Most of the communities are settled in and more often outside of big Canadians cities such as Burnaby and Surrey in British Columbia, Kitchener, Ontario, where 995 Laotian Canadians live (0.004% of its population), Markham and Calgary. In Quebec, most live in Saint-Michel (Montreal).

==Demographics==

Population by ancestry by Canadian province or territory (2016)
| Province | Population | Percentage | Source |
|---|---|---|---|
| Ontario | 9,875 | 0.1% |  |
| Quebec | 7,625 | 0.1% |  |
| British Columbia | 2,530 | 0.1% |  |
| Alberta | 2,050 | 0.1% |  |
| Manitoba | 1,730 | 0.1% |  |
| Saskatchewan | 710 | 0.1% |  |
| Newfoundland and Labrador | 25 | 0.0% |  |
| Nova Scotia | 10 | 0.0% |  |
| New Brunswick | 10 | 0.0% |  |
| Northwest Territories | 0 | 0.0% |  |
| Nunavut | 0 | 0.0% |  |
| Prince Edward Island | 0 | 0.0% |  |
| Yukon | 0 | 0.0% |  |
| Canada | 24,580 | 0.1% |  |

==Religion==

===Buddhism===
Laotian migrants in Canada mostly follow Theravada Buddhism with a mixture of animism also known as Tai folk religion, though Mahayana Buddhists are also found among those of Laotian Chinese ethnicity.

In 1990, British Columbia had no Laotian Buddhist temple; the nearest was a Laotian American temple in Seattle.
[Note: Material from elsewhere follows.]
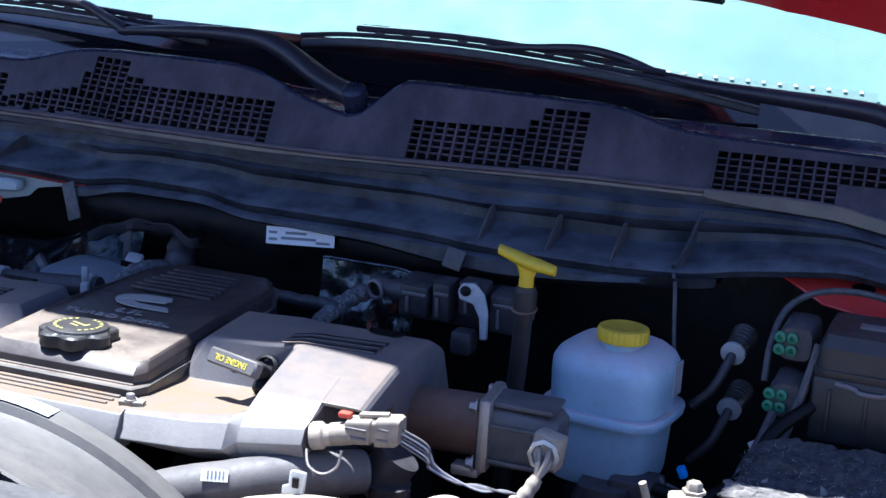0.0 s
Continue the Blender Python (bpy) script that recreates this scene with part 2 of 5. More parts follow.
M_SHADE = shader("pale aqua sunshade", (0.158, 0.226, 0.226), 0.7, second=(0.185, 0.25, 0.246), scale=5, bump=0.1, bump_scale=30)
M_CASTDARK = shader("oily dark casting", (0.05, 0.051, 0.06), 0.36, second=(0.105, 0.103, 0.112), scale=36, mix=0.9, bump=0.2, dust=(0.24, 0.21, 0.18), dust_amount=0.35, fleck=0.3)
M_BAND = shader("grey-green band", (0.15, 0.195, 0.185), 0.7, second=(0.125, 0.165, 0.16), scale=30)
M_FRIT = shader("black glass border", (0.004, 0.005, 0.009), 0.05, spec=0.5, second=(0.006, 0.006, 0.01), scale=8, bump=0.0)
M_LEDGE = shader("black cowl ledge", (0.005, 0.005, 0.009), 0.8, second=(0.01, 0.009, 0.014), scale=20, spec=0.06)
M_CAB = shader("dark cabin", (0.02, 0.02, 0.02), 0.8)
M_GLASS = bpy.data.materials.new("windshield glass")
M_GLASS.use_nodes = True
_n, _l = M_GLASS.node_tree.nodes, M_GLASS.node_tree.links
_g, _t, _x = _n.new("ShaderNodeBsdfGlossy"), _n.new("ShaderNodeBsdfTransparent"), _n.new("ShaderNodeMixShader")
_w = _n.new("ShaderNodeLayerWeight")
_f = _n.new("ShaderNodeMapRange")
_f.inputs["From Min"].default_value, _f.inputs["From Max"].default_value = 0.0, 1.0
_f.inputs["To Min"].default_value, _f.inputs["To Max"].default_value = 0.03, 0.35
_p = _n.new("ShaderNodeMath")
_p.operation = "POWER"
_p.inputs[1].default_value = 3.0
_w.inputs["Blend"].default_value = 0.5
_l.new(_w.outputs["Facing"], _p.inputs[0])
_l.new(_p.outputs[0], _f.inputs["Value"])
_g.inputs["Roughness"].default_value = 0.03
_t.inputs["Color"].default_value = (0.86, 0.96, 0.94, 1)
_l.new(_f.outputs[0], _x.inputs[0])
_l.new(_t.outputs[0], _x.inputs[1])
_l.new(_g.outputs[0], _x.inputs[2])
_l.new(_x.outputs[0], _n["Material Output"].inputs["Surface"])

# ---- builders ----


def thing(name, label, category, at=(0, 0, 0), group="", kind=""):
    e = new(name)
    e.location = at
    e.empty_display_size = 0.02
    return tagged(e, label, category, group, kind)


def finish(bm, material, angle=38.0):
    bmesh.ops.recalc_face_normals(bm, faces=bm.faces)
    me = bpy.data.meshes.new("mesh")
    bm.to_mesh(me)
    bm.free()
    me.polygons.foreach_set("use_smooth", [True] * len(me.polygons))
    me.set_sharp_from_angle(angle=radians(angle))
    me.materials.append(material)
    return me


def part(name, bm, material, parent=None, label="", angle=38.0):
    ob = new(name, finish(bm, material, angle))
    if parent is not None:
        bpy.context.view_layer.update()
        ob.parent = parent
        ob.matrix_parent_inverse = parent.matrix_world.inverted()
    if label:
        ob["label"] = label
    return ob


def loose(name, bm, material, label, category, kind="", group="", angle=38.0):
    return tagged(part(name, bm, material, angle=angle), label, category, group, kind)


def bevel(bm, size, segments=2, sharp=28.0):
    if size > 0:
        edges = [e for e in bm.edges if len(e.link_faces) == 2 and e.calc_face_angle(0) > radians(sharp)]
        bmesh.ops.bevel(bm, geom=edges, offset=size, segments=segments, affect="EDGES", profile=0.5, clamp_overlap=True)
    return bm


def box(c, s, r=0.004, turn=None, seg=2):
    bm = bmesh.new()
    bmesh.ops.create_cube(bm, size=1.0)
    bmesh.ops.scale(bm, vec=s, verts=bm.verts)
    bevel(bm, min(r, 0.45 * min(s)), seg)
    m = Matrix.Translation(c) @ (turn if turn else Matrix())
    bmesh.ops.transform(bm, matrix=m, verts=bm.verts)
    return bm


def turned(rx=0, ry=0, rz=0):
    return pose(0, 0, 0, rx, ry, rz)


def loft(sections, r=0.0, seg=2, closed=False, caps=True):
    """Skin over rings of equal count."""
    bm = bmesh.new()
    rings = [[bm.verts.new(p) for p in s] for s in sections]
    n = len(rings[0])
    pairs = list(zip(rings, rings[1:])) + ([(rings[-1], rings[0])] if closed else [])
    for a, b in pairs:
        for i in range(n):
            bm.faces.new((a[i], a[(i + 1) % n], b[(i + 1) % n], b[i]))
    if caps and not closed:
        bm.faces.new(rings[0])
        bm.faces.new(rings[-1])
    bmesh.ops.recalc_face_normals(bm, faces=bm.faces)
    return bevel(bm, r, seg)


def strip(rows):
    """An open sheet through rows of points."""
    bm = bmesh.new()
    v = [[bm.verts.new(p) for p in row] for row in rows]
    for a, b in zip(v, v[1:]):
        for i in range(len(a) - 1):
            bm.faces.new((a[i], a[i + 1], b[i + 1], b[i]))
    return bm


def slab(rows, t):
    """A sheet of thickness t."""
    bm = strip(rows)
    bmesh.ops.recalc_face_normals(bm, faces=bm.faces)
    bmesh.ops.solidify(bm, geom=bm.faces[:], thickness=t)
    return bm


def prism(outline, thickness, m, r=0.002, seg=1):
    """A flat outline (x, y) given depth along z, then placed by m."""
    h = thickness / 2
    bm = loft([[(x, y, -h) for x, y in outline], [(x, y, h) for x, y in outline]], r, seg)
    bmesh.ops.transform(bm, matrix=m, verts=bm.verts)
    return bm


def smooth_path(points, step=6):
    p = [Vector(q) for q in points]
    p = [2 * p[0] - p[1]] + p + [2 * p[-1] - p[-2]]
    out = []
    for a, b, c, d in zip(p, p[1:], p[2:], p[3:]):
        for i in range(step):
            t = i / step
            out.append(0.5 * (2 * b + (c - a) * t + (2 * a - 5 * b + 4 * c - d) * t * t + (3 * b - a - 3 * c + d) * t ** 3))
    return out + [p[-2]]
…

Within Canada, Laotian Buddhist temples have been opened in Sainte-Julienne, Montreal, Quebec, Toronto, Ontario, and Winnipeg, Manitoba.

===Christianity===
There are perhaps 500 Christians, most of whom converted while living in refugee camps. Christianity is spreading within the community. Recent immigrants from Posadas, Argentina of Lao descent mostly follows Roman Catholicism.